By Thomas Judge
THIS WEEK’S election in Norway saw the country’s left-wing parties return a majority of representatives, ousting the incumbent right-wing government and ending the premiership of Erna Solberg.
The two main right-leaning parties, the centre-right Conservative Party and right wing Progress party, both lost vote share and seats in the Storting between them, losing a combined total of 15 seats.
The Progress Party had previously been in coalition with the Conservatives, but left in 2020. At the time of the election, the Conservatives led a coalition including the Liberal Party and Christian Democratic Party.
The result left a large majority for the country’s various left-wing parties, with the outgoing Erna Solberg Prime Minister conceding defeat.
However, despite coming out on top, the Norwegian Labour Party dropped both vote share and a single seat, although its leader Jonas Gahr Støre looks likely to be the country’s next leader.
Parties to the left of Labour, the Socialist Left, the Green Party, and the Red Party picked up seats (eleven between them).
Finally, the Centre Party, coming from the traditional nordic Agrarian background and who did not support the previous government, gained nine seats, the most by any single party. This surge in popularity makes them the third-largest group, making gaining their support crucial in the upcoming coalition talks.
The election has seen Norway enter something of an existential crisis as it asks itself what its economy will look like in the future if it moves away from oil, its largest export and backbone of the economy, making up around 40 per cent of exports.
Whether – and how fast – Norway moves away from oil is yet to be seen as conflicting views are represented across the left parties which will form the government.
Norway has a famously unique position towards the EU – being a non-member but with very close ties to the trading bloc.
The new set of elected parties on the left have a myriad of views on further integration, or further distancing, from the EU, so seeing how the country moves under the upcoming government could be interesting.
The main question now seems to be whether the coalition government includes five or three parties.

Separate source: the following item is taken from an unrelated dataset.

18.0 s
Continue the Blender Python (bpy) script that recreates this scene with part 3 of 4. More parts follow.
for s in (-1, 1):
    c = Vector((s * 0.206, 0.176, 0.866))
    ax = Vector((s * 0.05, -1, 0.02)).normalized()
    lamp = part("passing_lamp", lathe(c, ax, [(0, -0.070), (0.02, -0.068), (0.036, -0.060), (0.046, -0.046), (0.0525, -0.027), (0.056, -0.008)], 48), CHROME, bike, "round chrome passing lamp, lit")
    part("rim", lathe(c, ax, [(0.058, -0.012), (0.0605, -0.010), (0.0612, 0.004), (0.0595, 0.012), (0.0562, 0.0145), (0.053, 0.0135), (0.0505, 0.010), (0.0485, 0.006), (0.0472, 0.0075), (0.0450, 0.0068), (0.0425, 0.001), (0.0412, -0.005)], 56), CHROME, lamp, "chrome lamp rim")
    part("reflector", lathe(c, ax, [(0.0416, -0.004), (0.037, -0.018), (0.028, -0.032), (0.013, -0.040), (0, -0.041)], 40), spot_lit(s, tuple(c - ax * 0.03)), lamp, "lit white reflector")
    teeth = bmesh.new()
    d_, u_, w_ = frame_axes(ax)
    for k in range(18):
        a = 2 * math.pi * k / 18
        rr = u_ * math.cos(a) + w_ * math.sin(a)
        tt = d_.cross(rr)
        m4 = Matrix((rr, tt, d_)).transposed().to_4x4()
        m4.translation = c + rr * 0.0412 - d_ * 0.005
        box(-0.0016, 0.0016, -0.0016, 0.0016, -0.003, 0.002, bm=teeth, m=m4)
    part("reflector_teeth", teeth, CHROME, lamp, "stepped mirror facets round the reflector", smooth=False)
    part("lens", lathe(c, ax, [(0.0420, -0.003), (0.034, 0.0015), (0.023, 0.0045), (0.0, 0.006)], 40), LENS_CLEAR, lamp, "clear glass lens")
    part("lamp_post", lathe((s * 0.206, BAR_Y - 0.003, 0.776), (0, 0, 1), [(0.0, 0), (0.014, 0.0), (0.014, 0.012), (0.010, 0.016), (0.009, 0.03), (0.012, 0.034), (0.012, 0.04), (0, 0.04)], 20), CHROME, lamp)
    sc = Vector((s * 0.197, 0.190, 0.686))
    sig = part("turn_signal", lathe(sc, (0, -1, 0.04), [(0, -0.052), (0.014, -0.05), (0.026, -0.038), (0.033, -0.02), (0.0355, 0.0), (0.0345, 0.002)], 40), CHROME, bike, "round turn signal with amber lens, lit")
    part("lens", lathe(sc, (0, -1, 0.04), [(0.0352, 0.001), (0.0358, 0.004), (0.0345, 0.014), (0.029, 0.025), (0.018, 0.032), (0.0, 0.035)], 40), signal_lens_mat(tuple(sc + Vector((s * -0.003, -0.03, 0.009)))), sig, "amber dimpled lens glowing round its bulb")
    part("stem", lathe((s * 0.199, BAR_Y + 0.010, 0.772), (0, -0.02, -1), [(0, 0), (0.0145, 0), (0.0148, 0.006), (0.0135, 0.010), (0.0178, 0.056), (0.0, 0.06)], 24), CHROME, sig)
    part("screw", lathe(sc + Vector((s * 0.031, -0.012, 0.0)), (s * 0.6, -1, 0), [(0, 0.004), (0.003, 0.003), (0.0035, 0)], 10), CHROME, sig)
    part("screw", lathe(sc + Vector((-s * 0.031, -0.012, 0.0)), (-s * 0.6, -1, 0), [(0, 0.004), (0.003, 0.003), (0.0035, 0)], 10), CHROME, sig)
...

The Centre-Labour-Socialist arrangement seems most likely (similar to the last time the left was in power in the country), but this only guarantees a slim majority.
The inclusion of the Greens and Red party would secure a more significant majority but lead to a more fractious coalition in terms of policy differences. There are also questions as to whether the Centre party would work with the hard left Reds.
In whatever forms, if this comes to pass, it represents another country in Europe where the traditional centre-left party has been returned to power – after eight years in opposition in this case – with the backing of a minor, more left-wing party which has risen in popularity.
Spain, Portugal and Denmark being similar cases.
All eyes are now on Germany, and Canada across the Atlantic, to see if similar arrangements are the results of their respective elections.
This article was updated on September 17, 2021 to clarify that the Progress Party was not in the governing coalition at time of the election.